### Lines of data
-- Start --
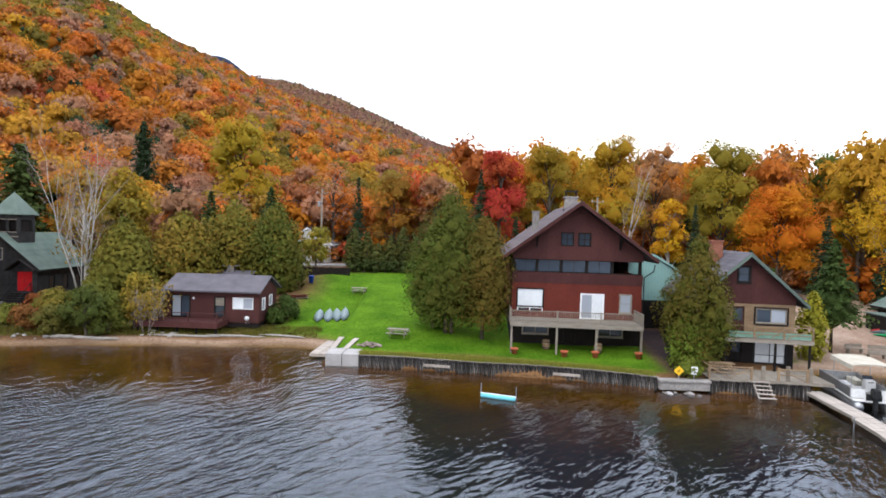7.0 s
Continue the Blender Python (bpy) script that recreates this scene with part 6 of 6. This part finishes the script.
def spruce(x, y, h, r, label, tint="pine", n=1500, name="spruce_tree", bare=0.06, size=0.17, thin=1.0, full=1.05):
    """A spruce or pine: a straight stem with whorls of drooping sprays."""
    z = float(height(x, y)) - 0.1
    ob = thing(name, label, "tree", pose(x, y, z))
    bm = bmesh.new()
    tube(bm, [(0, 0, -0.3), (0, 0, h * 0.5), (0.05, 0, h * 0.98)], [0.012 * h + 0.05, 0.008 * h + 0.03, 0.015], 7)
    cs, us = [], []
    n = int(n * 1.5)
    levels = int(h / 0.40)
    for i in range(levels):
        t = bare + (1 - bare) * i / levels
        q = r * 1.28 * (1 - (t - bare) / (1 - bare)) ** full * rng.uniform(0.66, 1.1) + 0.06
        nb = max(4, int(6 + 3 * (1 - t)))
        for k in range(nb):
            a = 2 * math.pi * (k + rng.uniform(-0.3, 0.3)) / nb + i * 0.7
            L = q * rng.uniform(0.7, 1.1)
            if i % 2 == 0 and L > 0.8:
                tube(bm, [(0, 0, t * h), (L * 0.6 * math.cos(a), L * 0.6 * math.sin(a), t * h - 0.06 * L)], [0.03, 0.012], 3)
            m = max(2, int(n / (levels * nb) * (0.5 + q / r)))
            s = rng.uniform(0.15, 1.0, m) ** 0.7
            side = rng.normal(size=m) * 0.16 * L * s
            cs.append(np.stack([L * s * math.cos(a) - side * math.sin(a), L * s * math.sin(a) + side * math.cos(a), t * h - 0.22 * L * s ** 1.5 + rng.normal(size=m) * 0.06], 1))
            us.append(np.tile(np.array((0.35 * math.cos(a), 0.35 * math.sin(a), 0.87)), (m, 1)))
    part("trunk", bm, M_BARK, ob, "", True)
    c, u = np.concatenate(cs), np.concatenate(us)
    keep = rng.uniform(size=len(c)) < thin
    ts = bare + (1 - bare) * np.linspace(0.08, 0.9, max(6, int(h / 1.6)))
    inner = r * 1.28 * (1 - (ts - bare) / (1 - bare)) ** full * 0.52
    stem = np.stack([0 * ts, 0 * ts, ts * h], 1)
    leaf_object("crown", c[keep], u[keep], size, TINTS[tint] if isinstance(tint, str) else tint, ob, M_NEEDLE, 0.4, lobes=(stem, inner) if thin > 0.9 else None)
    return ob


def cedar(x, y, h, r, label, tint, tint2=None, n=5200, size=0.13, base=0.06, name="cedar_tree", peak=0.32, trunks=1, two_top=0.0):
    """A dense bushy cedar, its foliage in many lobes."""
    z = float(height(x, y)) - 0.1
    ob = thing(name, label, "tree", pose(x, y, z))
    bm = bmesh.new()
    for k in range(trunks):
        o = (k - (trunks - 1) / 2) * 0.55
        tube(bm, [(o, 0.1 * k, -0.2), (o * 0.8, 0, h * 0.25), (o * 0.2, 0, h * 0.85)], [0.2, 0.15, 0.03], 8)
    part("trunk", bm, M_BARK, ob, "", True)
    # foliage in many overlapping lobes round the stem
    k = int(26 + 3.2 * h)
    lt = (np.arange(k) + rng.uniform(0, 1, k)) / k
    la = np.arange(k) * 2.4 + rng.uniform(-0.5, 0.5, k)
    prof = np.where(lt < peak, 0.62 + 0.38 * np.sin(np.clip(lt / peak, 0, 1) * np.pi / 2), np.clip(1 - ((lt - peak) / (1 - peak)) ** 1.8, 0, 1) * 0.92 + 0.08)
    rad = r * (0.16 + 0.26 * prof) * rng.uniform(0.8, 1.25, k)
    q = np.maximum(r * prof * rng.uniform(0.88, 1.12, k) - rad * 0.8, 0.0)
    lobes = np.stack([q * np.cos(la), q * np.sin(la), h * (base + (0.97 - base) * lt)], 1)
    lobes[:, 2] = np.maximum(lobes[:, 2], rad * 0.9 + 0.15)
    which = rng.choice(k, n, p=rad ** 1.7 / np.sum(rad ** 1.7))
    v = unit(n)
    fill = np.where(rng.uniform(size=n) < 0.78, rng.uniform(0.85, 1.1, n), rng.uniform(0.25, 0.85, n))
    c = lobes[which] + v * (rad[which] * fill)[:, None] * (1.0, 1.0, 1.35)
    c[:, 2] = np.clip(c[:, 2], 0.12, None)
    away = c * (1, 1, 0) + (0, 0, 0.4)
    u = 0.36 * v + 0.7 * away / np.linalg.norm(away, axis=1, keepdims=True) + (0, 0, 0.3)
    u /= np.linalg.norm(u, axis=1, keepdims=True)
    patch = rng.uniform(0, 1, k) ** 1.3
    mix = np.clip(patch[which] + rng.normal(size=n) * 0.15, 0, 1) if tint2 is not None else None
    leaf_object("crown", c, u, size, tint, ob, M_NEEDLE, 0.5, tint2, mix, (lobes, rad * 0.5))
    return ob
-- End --
-- Start --
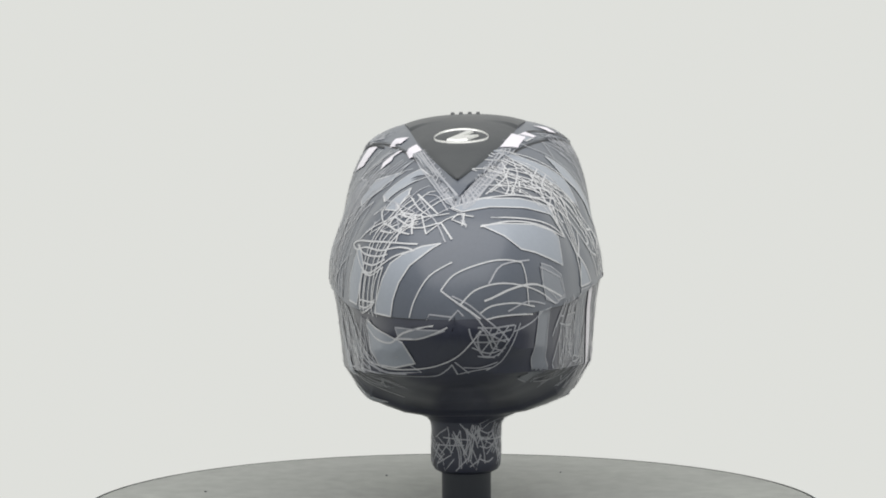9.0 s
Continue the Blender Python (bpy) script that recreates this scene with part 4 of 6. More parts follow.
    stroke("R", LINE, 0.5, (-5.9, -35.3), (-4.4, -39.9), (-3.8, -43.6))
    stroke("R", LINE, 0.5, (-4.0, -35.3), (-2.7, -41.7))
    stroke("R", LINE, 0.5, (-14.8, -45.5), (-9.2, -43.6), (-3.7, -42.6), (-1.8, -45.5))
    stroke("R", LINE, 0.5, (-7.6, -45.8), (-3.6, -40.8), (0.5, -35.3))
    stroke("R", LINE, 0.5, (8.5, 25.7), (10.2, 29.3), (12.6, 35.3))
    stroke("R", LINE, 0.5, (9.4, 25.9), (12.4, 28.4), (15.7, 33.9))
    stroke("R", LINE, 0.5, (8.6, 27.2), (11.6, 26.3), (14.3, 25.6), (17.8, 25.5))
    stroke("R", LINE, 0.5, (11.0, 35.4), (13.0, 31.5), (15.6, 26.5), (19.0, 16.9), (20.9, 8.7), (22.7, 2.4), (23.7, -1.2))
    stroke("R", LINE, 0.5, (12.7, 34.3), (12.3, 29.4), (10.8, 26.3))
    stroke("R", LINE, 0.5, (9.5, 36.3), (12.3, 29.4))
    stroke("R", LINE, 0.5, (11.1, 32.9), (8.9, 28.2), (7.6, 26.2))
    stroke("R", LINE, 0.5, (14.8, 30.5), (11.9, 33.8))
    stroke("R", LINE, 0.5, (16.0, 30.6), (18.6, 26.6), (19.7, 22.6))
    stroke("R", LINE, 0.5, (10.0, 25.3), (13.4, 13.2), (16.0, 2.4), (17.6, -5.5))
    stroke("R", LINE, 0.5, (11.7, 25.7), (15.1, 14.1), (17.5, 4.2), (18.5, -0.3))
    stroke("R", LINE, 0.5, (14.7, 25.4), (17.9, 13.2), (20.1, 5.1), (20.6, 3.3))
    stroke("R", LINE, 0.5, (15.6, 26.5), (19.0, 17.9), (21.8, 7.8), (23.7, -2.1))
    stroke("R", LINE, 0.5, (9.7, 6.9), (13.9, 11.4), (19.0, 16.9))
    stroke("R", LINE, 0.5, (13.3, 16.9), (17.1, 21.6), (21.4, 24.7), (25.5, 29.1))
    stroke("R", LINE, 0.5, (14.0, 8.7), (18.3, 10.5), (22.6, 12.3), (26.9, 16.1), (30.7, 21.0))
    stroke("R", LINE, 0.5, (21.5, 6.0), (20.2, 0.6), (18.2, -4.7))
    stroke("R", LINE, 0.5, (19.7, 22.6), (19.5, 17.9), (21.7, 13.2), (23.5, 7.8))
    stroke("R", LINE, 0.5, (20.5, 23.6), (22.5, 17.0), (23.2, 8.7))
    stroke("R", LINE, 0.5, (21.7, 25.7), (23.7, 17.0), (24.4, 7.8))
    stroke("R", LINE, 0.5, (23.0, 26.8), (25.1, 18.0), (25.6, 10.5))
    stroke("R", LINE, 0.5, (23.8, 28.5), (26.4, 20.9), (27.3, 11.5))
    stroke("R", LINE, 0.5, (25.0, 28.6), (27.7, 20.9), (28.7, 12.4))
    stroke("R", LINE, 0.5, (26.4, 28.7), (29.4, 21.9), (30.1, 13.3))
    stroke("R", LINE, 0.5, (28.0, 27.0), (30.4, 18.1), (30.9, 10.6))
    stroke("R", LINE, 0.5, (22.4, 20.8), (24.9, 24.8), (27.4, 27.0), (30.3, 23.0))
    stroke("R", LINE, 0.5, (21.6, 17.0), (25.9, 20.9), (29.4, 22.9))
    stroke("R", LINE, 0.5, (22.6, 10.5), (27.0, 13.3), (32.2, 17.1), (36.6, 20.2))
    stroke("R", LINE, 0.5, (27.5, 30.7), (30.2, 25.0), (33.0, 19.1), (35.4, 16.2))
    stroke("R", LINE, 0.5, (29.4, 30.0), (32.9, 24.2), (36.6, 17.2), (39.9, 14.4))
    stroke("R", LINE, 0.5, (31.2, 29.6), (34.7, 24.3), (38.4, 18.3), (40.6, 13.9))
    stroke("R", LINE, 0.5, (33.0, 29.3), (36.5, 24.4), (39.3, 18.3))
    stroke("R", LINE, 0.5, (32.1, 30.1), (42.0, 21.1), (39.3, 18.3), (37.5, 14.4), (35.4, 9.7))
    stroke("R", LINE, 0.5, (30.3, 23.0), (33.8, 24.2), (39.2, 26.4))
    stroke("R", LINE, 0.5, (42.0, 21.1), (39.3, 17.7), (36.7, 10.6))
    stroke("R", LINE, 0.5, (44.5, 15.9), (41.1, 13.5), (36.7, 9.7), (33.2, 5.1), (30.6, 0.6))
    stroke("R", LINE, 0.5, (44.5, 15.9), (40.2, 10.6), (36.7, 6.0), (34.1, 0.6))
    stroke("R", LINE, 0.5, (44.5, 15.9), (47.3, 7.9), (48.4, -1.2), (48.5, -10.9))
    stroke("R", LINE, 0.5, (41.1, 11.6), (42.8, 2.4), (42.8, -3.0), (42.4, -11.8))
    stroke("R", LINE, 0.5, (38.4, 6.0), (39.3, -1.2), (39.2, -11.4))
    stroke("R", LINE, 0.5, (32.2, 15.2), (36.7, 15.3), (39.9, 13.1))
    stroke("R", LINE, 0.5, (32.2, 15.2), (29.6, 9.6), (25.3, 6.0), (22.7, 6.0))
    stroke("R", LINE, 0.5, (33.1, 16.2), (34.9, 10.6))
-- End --
### Task details
Collect every line from the records above that contains the word "scene".

### The answer
Continue the Blender Python (bpy) script that recreates this scene with part 6 of 6. This part finishes the script.
Continue the Blender Python (bpy) script that recreates this scene with part 4 of 6. More parts follow.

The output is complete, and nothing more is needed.